Every line that contains the word "scene" should be copied out.

──────── Material provided

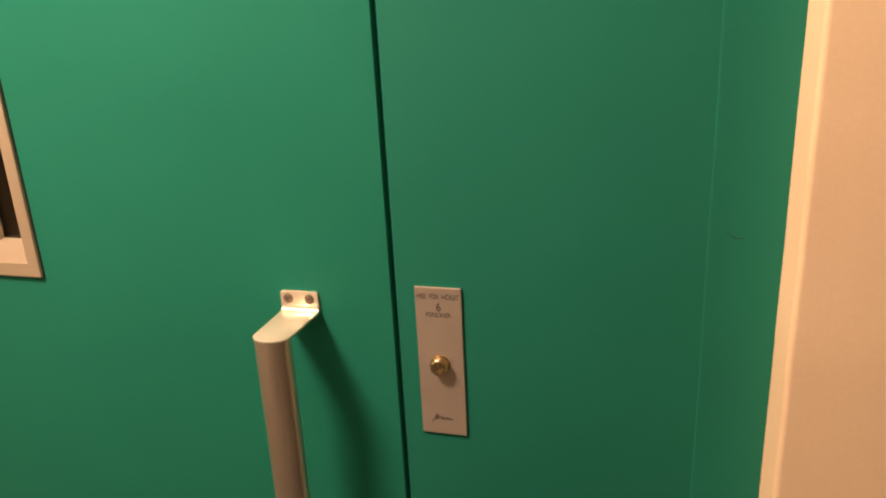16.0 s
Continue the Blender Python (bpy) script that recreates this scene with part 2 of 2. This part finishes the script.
def reflection_swell():
    bm = bmesh.new()
    xs = [SWELL_X - SWELL_OUT * (1 - i / 30) for i in range(31)] + [SWELL_X + SWELL_IN * (i + 1) / 24 for i in range(24)]
    cols = [(bm.verts.new((x, swell_y(x), 0.01)), bm.verts.new((x, swell_y(x), 2.078))) for x in xs]
    back = [(bm.verts.new((x, 0.001, 0.01)), bm.verts.new((x, 0.001, 2.078))) for x in (xs[0], xs[-1])]
    for a, b in zip(cols, cols[1:]):
        bm.faces.new((a[0], b[0], b[1], a[1]))
    bm.faces.new((back[0][0], back[1][0], back[1][1], back[0][1]))
    bm.faces.new((back[0][0], back[0][1], cols[0][1], cols[0][0]))
    bm.faces.new((back[1][1], back[1][0], cols[-1][0], cols[-1][1]))
    return bm


# ---- the lift door ----
OX0, OX1, OZ0, OZ1 = -0.5250, -0.4058, 1.2000, 1.7635      # window frame, outside
IX0, IX1, IZ0, IZ1 = -0.5101, -0.4208, 1.2158, 1.7493      # its opening
GX0, GX1, GZ0, GZ1, GLASS_Y = -0.5057, -0.4252, 1.2247, 1.7411, 0.0547
PROUD = -0.0042
door = thing("door_1", "closed green lacquered lift door with a slit window", "lift door", "structure")
part("leaf", holed(-1.0685, -0.0022, 0.008, 2.080, IX0 - 0.004, IX1 + 0.004, IZ0 - 0.004, IZ1 + 0.004, 0.0, 0.060, 0.0016), GREEN, door, smooth=True)
part("reflection_swell", reflection_swell(), GREEN, door, "soft swell added for a pale reflected band", smooth=True)
part("hinge_seam", block(-1.0104, -1.0096, swell_y(-1.010) - 0.0002, swell_y(-1.010) + 0.003, 0.01, 2.078), SEAM, door, "thin dark seam along the hinge edge")
window = part("window_frame", holed(GX0 - 0.006, GX1 + 0.006, GZ0 - 0.006, GZ1 + 0.006, GX0, GX1, GZ0, GZ1, 0.0527, 0.0547), RUBBER_SHADOW, door, "dark rubber seal round the glass")


def flange(a, b, inner_a, inner_b, seed, rag):
    """One mitred bar of the window frame, from corner a to b, with its outer edge cut in unevenly by the paint."""
    bm = bmesh.new()
    n = max(4, int((Vector(b) - Vector(a)).length / 0.0035))
    lines = []
    for i in range(n + 1):
        k = i / n
        o = Vector(a).lerp(Vector(b), k)
        q = Vector(inner_a).lerp(Vector(inner_b), k)
        mid = 0 < i < n
        w = rag * (0.6 * noise.noise((seed, k * n * 0.35, 0)) + 0.4 * noise.noise((seed, k * n * 0.9, 5))) if mid else 0
        side = Vector((o.x - q.x, o.y - q.y)).normalized()
        o = o + side * w
        ease = 0.0006
        lines.append([bm.verts.new(c) for c in ((o.x, 0.0, o.y), (o.x, PROUD + ease, o.y), (o.x - side.x * ease, PROUD, o.y - side.y * ease),
                                               (q.x + side.x * ease, PROUD, q.y + side.y * ease), (q.x, PROUD + ease, q.y), (q.x, 0.004, q.y), )])
    for p, c in zip(lines, lines[1:]):
        for i in range(5):
            bm.faces.new((p[i], p[i + 1], c[i + 1], c[i]))
        bm.faces.new((p[5], p[0], c[0], c[5]))
    bm.faces.new(lines[0])
    bm.faces.new(lines[-1][::-1])
    return bm


J = 0.00012     # half of an open mitre
outer = [(OX0, OZ0), (OX1, OZ0), (OX1, OZ1), (OX0, OZ1)]
inner = [(IX0, IZ0), (IX1, IZ0), (IX1, IZ1), (IX0, IZ1)]
shift = [(J, 0), (0, J), (-J, 0), (0, -J)]
for i, name in enumerate(("bottom_bar", "right_bar", "top_bar", "left_bar")):
    j = (i + 1) % 4
    s = shift[i]
    move = lambda p, d: (p[0] + s[0] * d, p[1] + s[1] * d)
    part(name.split("_")[1], flange(move(outer[i], 1), move(outer[j], -1), move(inner[i], 1), move(inner[j], -1), 3.0 + 2 * i, (0.0004, 0.0005, 0.0009, 0.0012)[i]), FRAME, window, "satin beige-grey metal frame bar", smooth=True)


def reveal(pts):
    """One lining board of the window opening, four front-back corners, 3 mm thick away from the opening."""
    bm = bmesh.new()
    c = Vector(((IX0 + IX1) / 2, 0.03, (IZ0 + IZ1) / 2))
    quad = [Vector(p) for p in pts]
    nrm = (quad[1] - quad[0]).cross(quad[2] - quad[0]).normalized()
    if nrm.dot(c - quad[0]) > 0:
        nrm = -nrm
    a = [bm.verts.new(p) for p in quad]
    b = [bm.verts.new(p + nrm * 0.003) for p in quad]
    bm.faces.new(a)
    bm.faces.new(b[::-1])
    for i in range(4):
        j = (i + 1) % 4
        bm.faces.new((a[i], a[j], b[j], b[i]))
    return bm


Y0, Y1 = 0.0038, 0.0525
part("lining", reveal([(IX0, Y0, IZ0), (IX0, Y0, IZ1), (GX0, Y1, GZ1), (GX0, Y1, GZ0)]), FRAME, window)
part("lining", reveal([(IX1, Y0, IZ0), (IX1, Y0, IZ1), (GX1, Y1, GZ1), (GX1, Y1, GZ0)]), FRAME, window)
part("lining", reveal([(IX0, Y0, IZ1), (IX1, Y0, IZ1), (GX1, Y1, GZ1), (GX0, Y1, GZ1)]), FRAME, window)
part("window_sill", reveal([(IX0, Y0, IZ0), (IX1, Y0, IZ0), (GX1, Y1, GZ0), (GX0, Y1, GZ0)]), FRAME, window)
part("pane", block(GX0 - 0.004, GX1 + 0.004, 0.0549, 0.0589, GZ0 - 0.004, GZ1 + 0.004), GLASS, door, "narrow clear glass pane onto the dark shaft")

# the frame's cast shadow, laid as black strips along its right and bottom
part("shadow_line", block(OX1 - 0.006, OX1 + 0.0017, -0.0010, -0.0001, OZ0 - 0.0014, OZ1 - 0.002), RUBBER_SHADOW, window, "thin black strip for the frame shadow")
part("shadow_line", block(OX0 + 0.002, OX1 - 0.0065, -0.0010, -0.0001, OZ0 - 0.0014, OZ0 + 0.006), RUBBER_SHADOW, window, "thin black strip for the frame shadow")

def scuff(points, w):
    """A thin rubbed line on the paint, tapering to its ends."""
    bm = bmesh.new()
    pairs = []
    for i, (x, z) in enumerate(points):
        k = w * math.sin(math.pi * (i + 0.4) / (len(points) - 0.2)) / 2
        pairs.append([bm.verts.new((x, -0.0012, z - k)), bm.verts.new((x, -0.0012, z + k))])
    for a, b in zip(pairs, pairs[1:]):
        bm.faces.new((a[0], b[0], b[1], a[1]))
    return bm


part("scuff", scuff([(0.2880 + 0.0013 * i, 1.2775 - 0.0075 * math.sin(i / 14 * 2.0)) for i in range(15)], 0.0012), SEAM, surround, "small curved dark scuff in the paint")
for x, z in ((-0.3484, 1.7701), (-0.3872, 1.6275)):
    part("paint_nick", lathe([(0.0011, -0.0001), (0.0008, -0.0004), (0, -0.0005)], (x, z), 10), SEAM, door, "tiny dark nick in the lacquer", smooth=True)
part("paint_nick", lathe([(0.0011, -0.0001), (0.0008, -0.0004), (0, -0.0005)], (0.1040, 1.4651), 10), SEAM, surround, "tiny dark nick in the lacquer", smooth=True)

# ---- pull handle ----
HX, HW, HTOP, HBEND = -0.0979, 0.0201, 1.2013, 1.1815


def shelf_outline(w_back, w_front, y_front, y_tip, n=14):
    pts = [(HX + w_back, 0.0), (HX + w_front, y_front)]
    pts += [(HX + w_front * math.cos(math.pi * i / n), y_front + (y_tip - y_front) * math.sin(math.pi * i / n)) for i in range(1, n)]
    return pts + [(HX - w_front, y_front), (HX - w_back, 0.0)]


def bracket(top, bend, up=1):
    """Flat bar bent square: an upright with two screw holes and a shelf with a rounded end."""
    t, r = 0.003, 0.0026
    lo, hi = min(top, bend), max(top, bend)
    w = HW
    arc = [(w - r + r * math.cos(a), r * math.sin(a)) for a in (0, math.pi / 8, math.pi / 4, 3 * math.pi / 8, math.pi / 2)]
    if up > 0:
        outline = [(HX - w, lo), (HX + w, lo)] + [(HX + x, hi - r + z) for x, z in arc] + [(HX - x, hi - r + z) for x, z in arc[::-1]]
    else:
        outline = [(HX + w, hi), (HX - w, hi)] + [(HX - x, lo + r - z) for x, z in arc] + [(HX + x, lo + r - z) for x, z in arc[::-1]]
    bm = prism(outline, -t, -0.0002, 0.0006)
    s = slab(shelf_outline(0.0200, 0.0184, -0.0622, -0.0758), bend - (t if up > 0 else 0), bend + (0 if up > 0 else t), 0.0011)
    bend_in = bmesh.new()
    q, side = 0.0042, (1 if up > 0 else -1)
    arc = [(-t - q + q * math.sin(a), bend + side * (q - q * math.cos(a))) for a in (0, 0.4, 0.8, 1.2, math.pi / 2)]
    section = arc + [(-t + 0.001, bend + side * q), (-t + 0.001, bend - side * 0.001), (-t - q, bend - side * 0.001)]
    rim = bend_in.faces.new([bend_in.verts.new((HX - w + 0.0004, y, z)) for y, z in section])
    out = bmesh.ops.extrude_face_region(bend_in, geom=[rim])
    bmesh.ops.translate(bend_in, verts=[g for g in out["geom"] if isinstance(g, bmesh.types.BMVert)], vec=(2 * w - 0.0008, 0, 0))
    for piece in (s, bend_in):
        me = bpy.data.meshes.new("tmp")
        piece.to_mesh(me)
        piece.free()
        bm.from_mesh(me)
        bpy.data.meshes.remove(me)
    return bm


def rod(z0, z1):
    """A drawn tube of rounded D section."""
    bm = bmesh.new()
    n = 48
    ring = []
    for i in range(n):
        a = 2 * math.pi * i / n
        c, s = math.cos(a), math.sin(a)
        x, y = 0.0178 * c, (0.0136 if s > 0 else 0.0110) * s
        ring.append((HX + x, -0.0618 - y))
    rows = [[bm.verts.new((x, y, z0 + (z1 - z0) * k / 24)) for x, y in ring] for k in range(25)]
    for a, b in zip(rows, rows[1:]):
        for i in range(n):
            bm.faces.new((a[i], a[(i + 1) % n], b[(i + 1) % n], b[i]))
    bm.faces.new(rows[0])
    bm.faces.new(rows[-1])
    return bm


def screw(x, z, parent):
    """A countersunk head in a dark rim, with a cross recess."""
    part("screw_hole", lathe([(0.0051, -0.00295), (0.0051, -0.00310), (0, -0.00310)], (x, z), 24), INK, parent, "dark rim of the countersunk hole")
    head = part("screw", lathe([(0.0041, -0.0031), (0.0041, -0.0034), (0.0035, -0.0038), (0, -0.0039)], (x, z), 24), SCREW, parent, "dull brownish cross-head screw", smooth=True)
    for w, h in ((0.0026, 0.0007), (0.0007, 0.0026)):
        part("cross_recess", block(x - w, x + w, -0.00405 if w > h else -0.00404, -0.0030, z - h, z + h), INK, head)


handle = part("handle", rod(0.803, 1.1784), STEEL, door, "worn brushed metal pull bar", smooth=True)
part("bracket", bracket(HTOP, HBEND), BRACKET, handle, "bent flat metal bracket", smooth=True)
part("bracket", bracket(0.780, 0.800, -1), BRACKET, handle, "bent flat metal bracket", smooth=True)
for x in (-0.1097, -0.0869):
    screw(x, 1.1937, handle)
    screw(x, 0.7880, handle)
part("dent", lathe([(0.0050, -0.0740), (0.0042, -0.0745), (0.0022, -0.0748), (0, -0.0749)], (HX + 0.001, 1.1495), 20), STEEL, handle, "small raised rivet head on the bar", smooth=True)

# ---- call button plate ----
PX0, PX1, PZ0, PZ1 = 0.0219, 0.0669, 1.0585, 1.2134
call = thing("call_button_plate", "upright metal lift call plate with a brass push button", "call button", at=(0, 0, 0))
part("plate", block(PX0, PX1, -0.0026, -0.0001, PZ0, PZ1, 0.0008), PLATE, call)
part("button", lathe([(0.0100, -0.0026), (0.0100, -0.0034), (0.0088, -0.0041), (0.0087, -0.0096), (0.0080, -0.0111), (0.0066, -0.0119),
                               (0.0052, -0.0120), (0.0045, -0.0117), (0, -0.0116)], (0.0436, 1.1348)), BRASS, call, "round worn brass push button", smooth=True)


def lettering(text, x, z, width, height, parent):
    """Raised-ink letters of a given width and height, centred at x, z."""
    cu = bpy.data.curves.new("lettering", "FONT")
    cu.body, cu.align_x, cu.offset = text, "CENTER", 0.022
    tmp = bpy.data.objects.new("lettering_curve", cu)
    scene.collection.objects.link(tmp)
    bpy.context.view_layer.update()
    me = bpy.data.meshes.new_from_object(tmp.evaluated_get(bpy.context.evaluated_depsgraph_get()))
    bpy.data.objects.remove(tmp)
    xs, ys = [v.co.x for v in me.vertices], [v.co.y for v in me.vertices]
    bm = bmesh.new()
    bm.from_mesh(me)
    bpy.data.meshes.remove(me)
    cx, cy = (min(xs) + max(xs)) / 2, (min(ys) + max(ys)) / 2
    for v in bm.verts:
        v.co = Vector((x + (v.co.x - cx) * width / (max(xs) - min(xs)), -0.00275, z + (v.co.y - cy) * height / (max(ys) - min(ys))))
    return part("lettering", bm, INK, parent, "small dark capital lettering")


lettering("HISS  FÖR  HÖGST", 0.0444, 1.2048, 0.0412, 0.0064, call)
lettering("6", 0.0446, 1.1940, 0.0046, 0.0088, call)
lettering("PERSONER", 0.0443, 1.1860, 0.0244, 0.0048, call)


def squiggle():
    """The maker's mark as a plain slanted stroke and a run of joined loops."""
    bm = bmesh.new()

    def stroke(points, w):
        pts = [Vector(p) for p in points]
        pairs = []
        for i, p in enumerate(pts):
            d = (pts[min(i + 1, len(pts) - 1)] - pts[max(i - 1, 0)]).normalized()
            n = Vector((-d.y, d.x)) * w / 2
            pairs.append([bm.verts.new((c.x, -0.00275, c.y)) for c in (p - n, p + n)])
        for a, b in zip(pairs, pairs[1:]):
            bm.faces.new((a[0], b[0], b[1], a[1]))

    stroke([(0.0316 + 0.0062 * k, 1.0712 + 0.0092 * k ** 1.4) for k in [i / 10 for i in range(11)]], 0.0010)
    stroke([(0.0378 - 0.0010 * k, 1.0804 - 0.0074 * k) for k in [i / 6 for i in range(7)]], 0.0011)
    for k in range(6):
        x0, tall = 0.0368 + 0.0027 * k, (0.0044, 0.0036, 0.0022, 0.0020, 0.0022, 0.0018)[k]
        stroke([(x0 + 0.0016 * math.sin(a) + 0.0003 * a, 1.0748 + tall * 0.5 * (1 - math.cos(a))) for a in [i * math.pi / 8 for i in range(15)]], 0.0009)
    stroke([(0.0520 + 0.0004 * i, 1.0746 + 0.0001 * i) for i in range(6)], 0.0009)
    return bm


part("maker_mark", squiggle(), INK, call, "small dark scribbled mark")

# ---- sign ----
SX0, SZ0, SW, SH = 0.0605, 1.7475, 0.150, 0.150
sign = thing("sign", "yellow sticker sign with a black border", "sign")
part("border", block(SX0, SX0 + SW, -0.0012, -0.0001, SZ0, SZ0 + SH, 0.0003, 1), BLACK, sign)
part("face", block(SX0 + 0.0035, SX0 + SW - 0.0035, -0.0016, -0.0011, SZ0 + 0.0038, SZ0 + SH - 0.0038), YELLOW, sign)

────────────────

- _The response_:
Continue the Blender Python (bpy) script that recreates this scene with part 2 of 2. This part finishes the script.
    scene.collection.objects.link(tmp)